Dive Brief:
- Sweetgreen Chief Operating Officer Chris Carr will depart the chain on March 17 for personal reasons, the company announced Tuesday. Carr will work in an advisory capacity at Sweetgreen throughout Q1 2023.
- Stephanie Traut, Sweetgreen’s SVP of operations, will take over for Carr and report directly to CEO Jonathan Neman starting on Jan. 1. Sweetgreen hasn’t clarified if Traut will lead operations on an interim or permanent basis.
- Sweetgreen’s aggressive growth has raised its revenue and unit count, but losses have expanded apace, SEC filings show.
Dive Insight:
Carr led a simplification of the chain’s operations, Neman said in a statement, and helped prepare Sweetgreen’s ambitious development pipeline.
The chain aims to reach 1,000 units by 2030, according to its most recent quarterly filing. Sweetgreen’s footprint includes about 176 units, and the chain opened 26 net new restaurants in the last three quarters.
Since going public in 2021, Sweetgreen has employed a variety of strategies to boost sales, improve customer retention and accelerate development. The salad brand launched a subscription pass that offered discounts for its menu items in January, and added a gamified challenge element to its app and website to deepen diner loyalty. Those changes are intended to strengthen the brand’s digital offerings, which have been a strong driver of revenue for Sweetgreen, historically.
The company has also diversified its unit types, launching its first drive-thru restaurant in the Chicago suburbs in November, and adding a pickup-only location in Washington, D.C. in August. The different development models may make it easier for the company to expand quickly, though its pace of new openings hasn’t increased much year-over-year. In Q3 2021, the brand opened 10 new units. Comparatively, it opened 11 restaurants in Q3 2022, according to its latest 10-Q.

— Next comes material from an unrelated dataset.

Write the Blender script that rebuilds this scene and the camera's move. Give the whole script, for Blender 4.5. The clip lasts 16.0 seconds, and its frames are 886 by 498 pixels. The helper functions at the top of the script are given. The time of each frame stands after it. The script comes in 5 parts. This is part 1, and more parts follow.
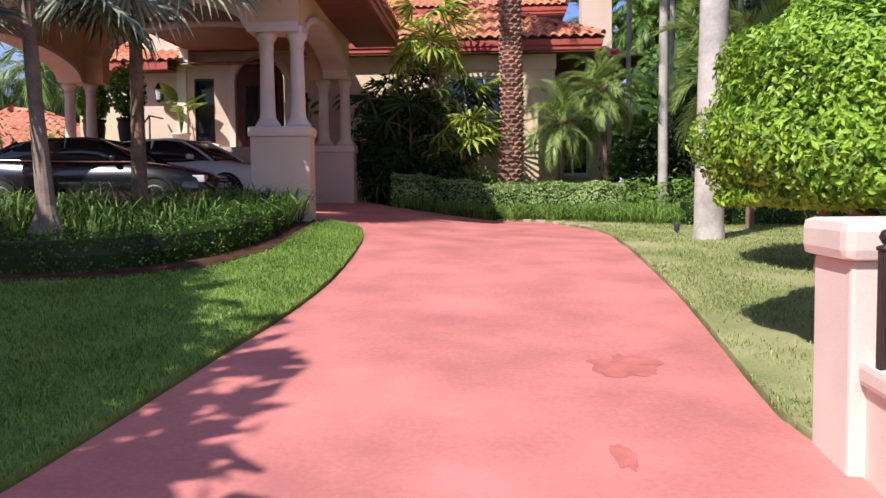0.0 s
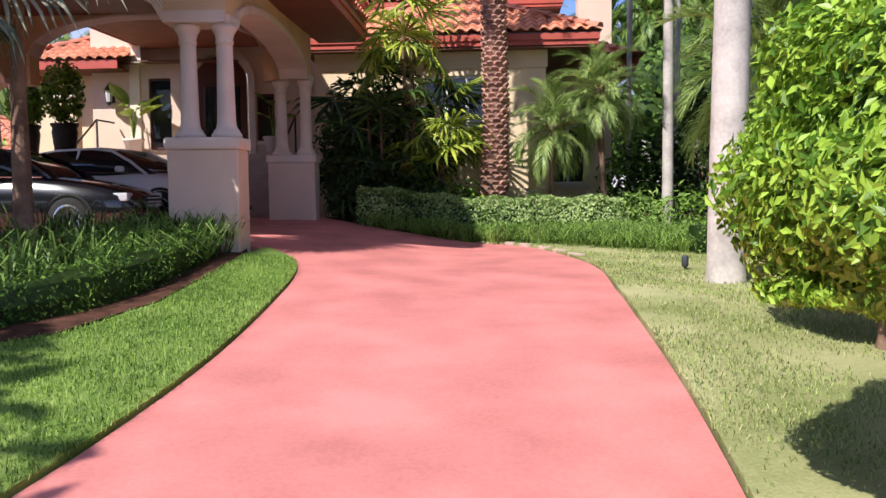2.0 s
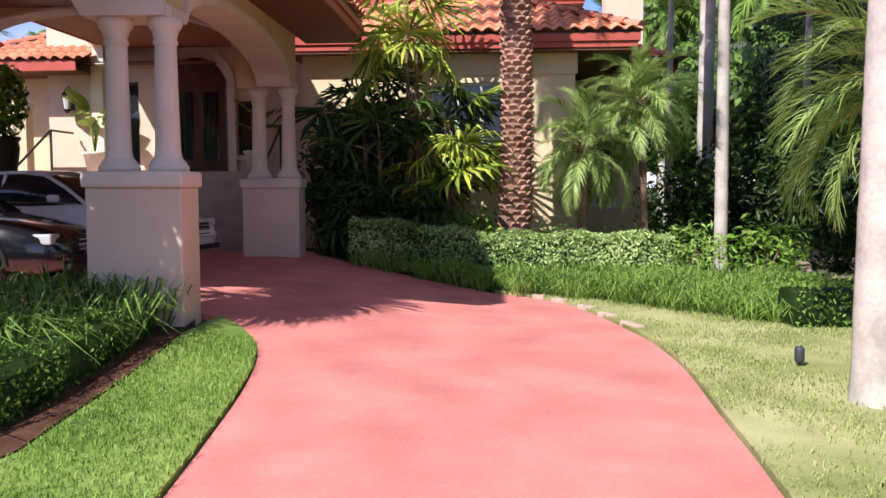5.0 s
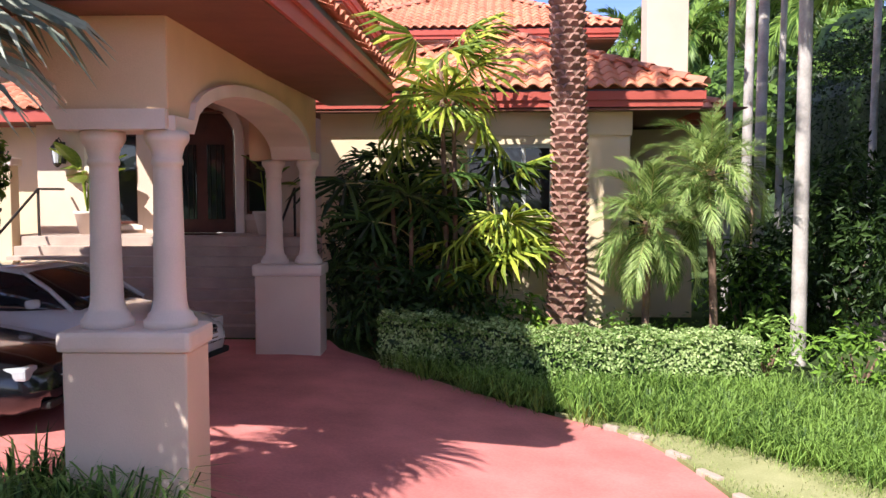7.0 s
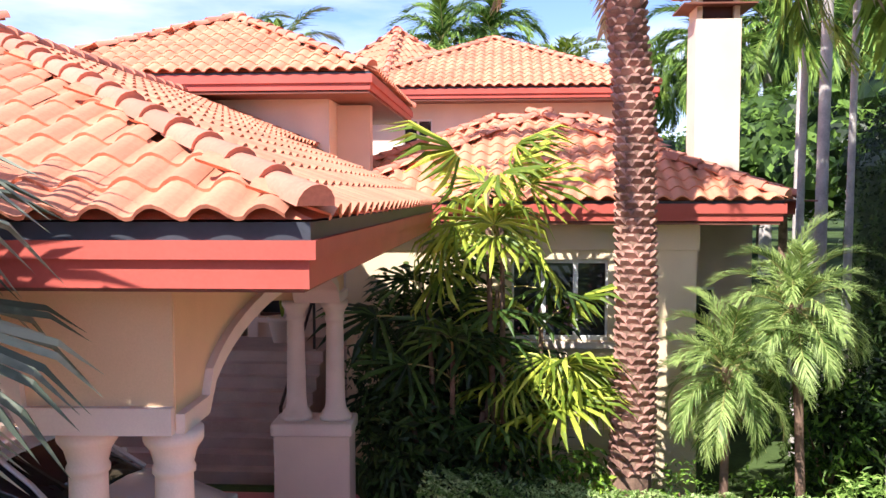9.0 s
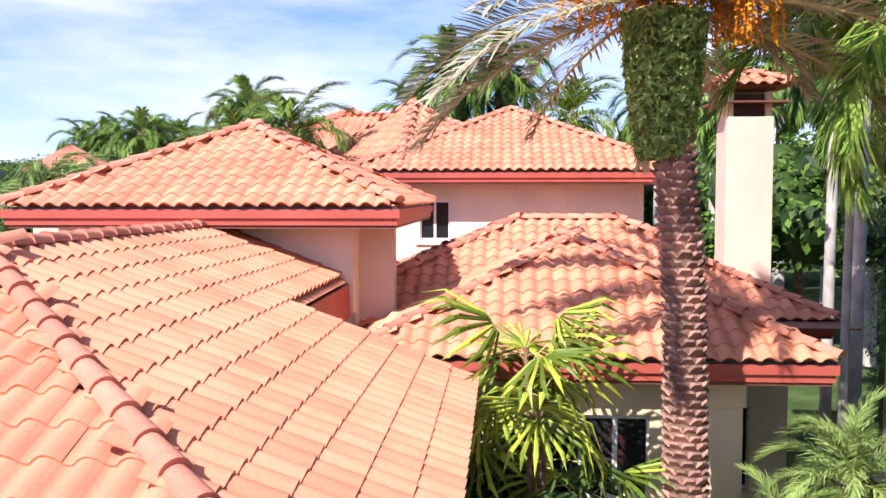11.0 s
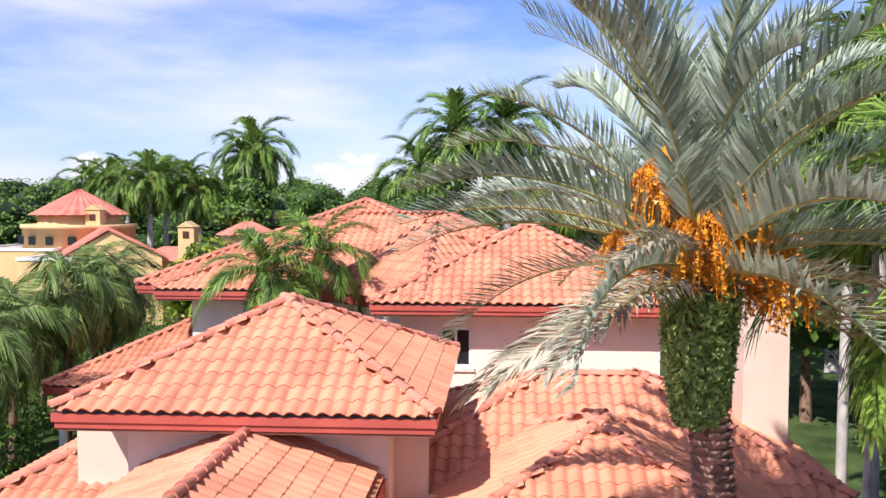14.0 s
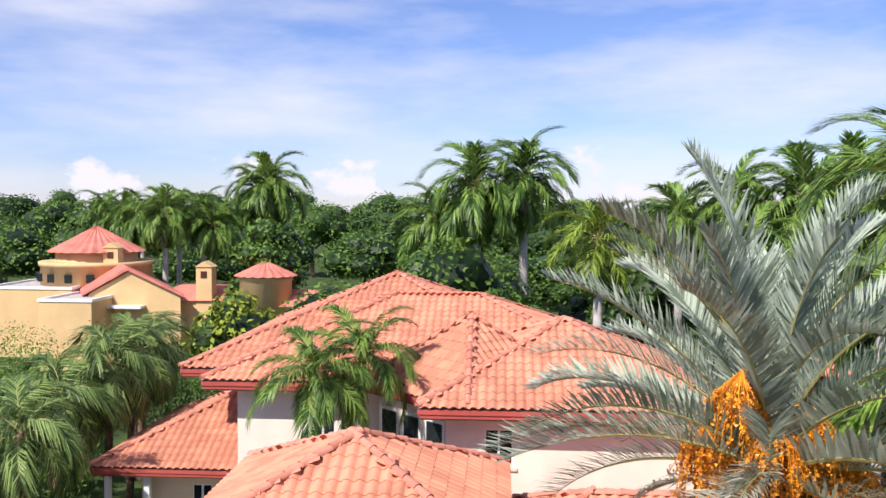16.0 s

Sweetgreen’s new operations chief will be tasked with growing the company and pushing for profitability even as losses have expanded. In the first three quarters of 2021, the company lost $86.9 million on a revenue of $243.4 million. In the first three quarters of 2022, its losses rose to $136.6 million against a revenue of $351.3. Profitability has been a challenge for the company since its inception. Though Sweetgreen told news outlets it was profitable in 2018, according to Axios, the company has not achieved profitability according to GAAP measure or on an EBITDA basis.